Sabre Travelocity president and CEO Michele Peluso noted "encouraging trends" in the corporate travel space, including "several important wins during the quarter" for Travelocity Business. She also said GetThere renewed with several corporate clients "accounting for $320 million in aggregate air spending," and signed the U.S. Department of Education as the 15th government agency to use the GetThere system. In Europe, GetThere corporate bookings were up 65 percent in the quarter, year-over-year.
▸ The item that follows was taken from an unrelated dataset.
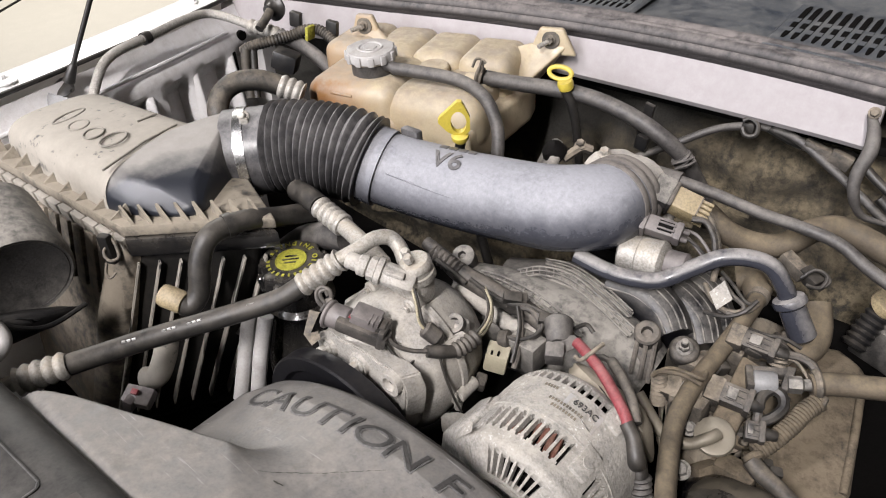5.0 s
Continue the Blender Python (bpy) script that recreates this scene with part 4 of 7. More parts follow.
def throttle_body():
    t = thing("throttle_assembly", (0.03, 0.80, 0.90), "dusty cast aluminium throttle body with linkage and sensors", "throttle body")
    part("housing", hull([(-0.095, 0.826, 0.987), (-0.075, 0.860, 0.984), (-0.019, 0.857, 0.976), (0.014, 0.843, 0.970), (-0.016, 0.809, 0.976), (-0.108, 0.809, 0.971), (0.033, 0.791, 0.934), (0.001, 0.749, 0.913), (-0.003, 0.857, 0.902), (-0.071, 0.812, 0.884)], 0.006, 3), M_ALU, t)
    a = V((-0.024, 0.770, 0.971))
    d = (a - V((-0.026, 0.737, 0.975))).normalized()
    part("bore", cyl(a - d * 0.004, a + d * 0.040, 0.041, 0.040, 28, 0.003), M_ALU, t)
    cam_ = part("linkage_quadrant", lathe([(0.030, 0), (0.032, 0.003), (0.032, 0.010), (0.030, 0.013), (0.012, 0.016)], (-0.152, 0.799, 0.967), (0.55, 0.35, -0.35), 26), M_MANI, t, "dusty linkage wheel")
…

Overall, Sabre also reported strong performance for Travelocity as global gross travel booked grew 76 percent to $2.1 billion and global revenue grew 98 percent to $276 million. Totals include recently acquired Lastminute.com. Air transaction revenue grew 40 percent while non-air transaction revenue grew 137 percent. In particular, hotel room nights sold across the Travelocity network jumped 94 percent to 4.6 million.
On a companywide basis, third-quarter net earnings, excluding adjusted items, were $65 million, up from $56 million one year ago. On a GAAP basis, third quarter net earnings were $58 million, down from $67 million a year earlier.